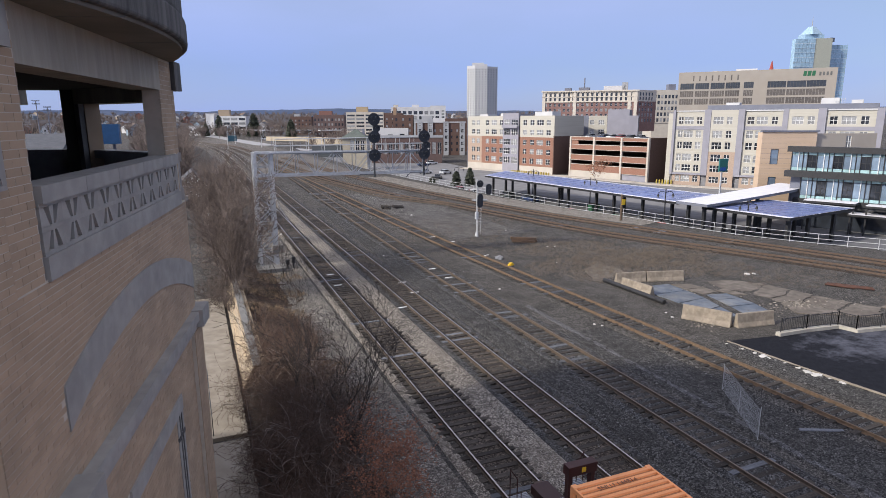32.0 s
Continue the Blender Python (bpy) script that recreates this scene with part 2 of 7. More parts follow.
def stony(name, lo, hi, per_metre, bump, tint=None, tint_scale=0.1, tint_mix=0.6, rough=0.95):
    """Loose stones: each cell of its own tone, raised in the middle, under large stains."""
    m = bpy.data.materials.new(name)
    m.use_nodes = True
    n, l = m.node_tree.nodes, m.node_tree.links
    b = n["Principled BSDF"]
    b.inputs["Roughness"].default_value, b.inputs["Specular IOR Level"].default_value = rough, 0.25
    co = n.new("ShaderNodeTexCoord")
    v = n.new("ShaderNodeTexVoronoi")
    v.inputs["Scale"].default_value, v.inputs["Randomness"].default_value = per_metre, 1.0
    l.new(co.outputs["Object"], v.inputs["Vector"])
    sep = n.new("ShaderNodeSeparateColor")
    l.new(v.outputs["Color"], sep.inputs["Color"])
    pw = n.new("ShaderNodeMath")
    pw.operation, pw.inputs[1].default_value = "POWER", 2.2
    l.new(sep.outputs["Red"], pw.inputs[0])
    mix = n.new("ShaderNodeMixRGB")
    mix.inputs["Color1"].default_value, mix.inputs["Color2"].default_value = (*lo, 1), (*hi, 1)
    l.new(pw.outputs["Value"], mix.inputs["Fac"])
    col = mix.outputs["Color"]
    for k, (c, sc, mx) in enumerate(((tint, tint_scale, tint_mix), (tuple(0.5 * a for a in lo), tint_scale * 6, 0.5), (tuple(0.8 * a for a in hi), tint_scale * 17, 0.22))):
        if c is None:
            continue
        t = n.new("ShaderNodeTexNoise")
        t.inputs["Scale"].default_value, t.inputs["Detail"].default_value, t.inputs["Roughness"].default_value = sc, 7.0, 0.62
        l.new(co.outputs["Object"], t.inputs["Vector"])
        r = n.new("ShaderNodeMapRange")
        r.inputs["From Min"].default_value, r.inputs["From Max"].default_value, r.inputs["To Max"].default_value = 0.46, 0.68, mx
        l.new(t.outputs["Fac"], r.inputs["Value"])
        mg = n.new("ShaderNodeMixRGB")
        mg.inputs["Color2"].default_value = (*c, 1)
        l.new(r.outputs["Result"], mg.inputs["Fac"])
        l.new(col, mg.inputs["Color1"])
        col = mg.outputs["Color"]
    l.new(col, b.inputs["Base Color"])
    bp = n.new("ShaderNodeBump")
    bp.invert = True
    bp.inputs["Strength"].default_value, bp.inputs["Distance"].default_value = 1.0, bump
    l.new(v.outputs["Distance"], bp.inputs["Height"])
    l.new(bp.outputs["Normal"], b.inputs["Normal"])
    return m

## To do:
Repeat the data exactly in full, omitting its pictures.

## Task answer:
32.0 s
Continue the Blender Python (bpy) script that recreates this scene with part 2 of 7. More parts follow.
def stony(name, lo, hi, per_metre, bump, tint=None, tint_scale=0.1, tint_mix=0.6, rough=0.95):
    """Loose stones: each cell of its own tone, raised in the middle, under large stains."""
    m = bpy.data.materials.new(name)
    m.use_nodes = True
    n, l = m.node_tree.nodes, m.node_tree.links
    b = n["Principled BSDF"]
    b.inputs["Roughness"].default_value, b.inputs["Specular IOR Level"].default_value = rough, 0.25
    co = n.new("ShaderNodeTexCoord")
    v = n.new("ShaderNodeTexVoronoi")
    v.inputs["Scale"].default_value, v.inputs["Randomness"].default_value = per_metre, 1.0
    l.new(co.outputs["Object"], v.inputs["Vector"])
    sep = n.new("ShaderNodeSeparateColor")
    l.new(v.outputs["Color"], sep.inputs["Color"])
    pw = n.new("ShaderNodeMath")
    pw.operation, pw.inputs[1].default_value = "POWER", 2.2
    l.new(sep.outputs["Red"], pw.inputs[0])
    mix = n.new("ShaderNodeMixRGB")
    mix.inputs["Color1"].default_value, mix.inputs["Color2"].default_value = (*lo, 1), (*hi, 1)
    l.new(pw.outputs["Value"], mix.inputs["Fac"])
    col = mix.outputs["Color"]
    for k, (c, sc, mx) in enumerate(((tint, tint_scale, tint_mix), (tuple(0.5 * a for a in lo), tint_scale * 6, 0.5), (tuple(0.8 * a for a in hi), tint_scale * 17, 0.22))):
        if c is None:
            continue
        t = n.new("ShaderNodeTexNoise")
        t.inputs["Scale"].default_value, t.inputs["Detail"].default_value, t.inputs["Roughness"].default_value = sc, 7.0, 0.62
        l.new(co.outputs["Object"], t.inputs["Vector"])
        r = n.new("ShaderNodeMapRange")
        r.inputs["From Min"].default_value, r.inputs["From Max"].default_value, r.inputs["To Max"].default_value = 0.46, 0.68, mx
        l.new(t.outputs["Fac"], r.inputs["Value"])
        mg = n.new("ShaderNodeMixRGB")
        mg.inputs["Color2"].default_value = (*c, 1)
        l.new(r.outputs["Result"], mg.inputs["Fac"])
        l.new(col, mg.inputs["Color1"])
        col = mg.outputs["Color"]
    l.new(col, b.inputs["Base Color"])
    bp = n.new("ShaderNodeBump")
    bp.invert = True
    bp.inputs["Strength"].default_value, bp.inputs["Distance"].default_value = 1.0, bump
    l.new(v.outputs["Distance"], bp.inputs["Height"])
    l.new(bp.outputs["Normal"], b.inputs["Normal"])
    return m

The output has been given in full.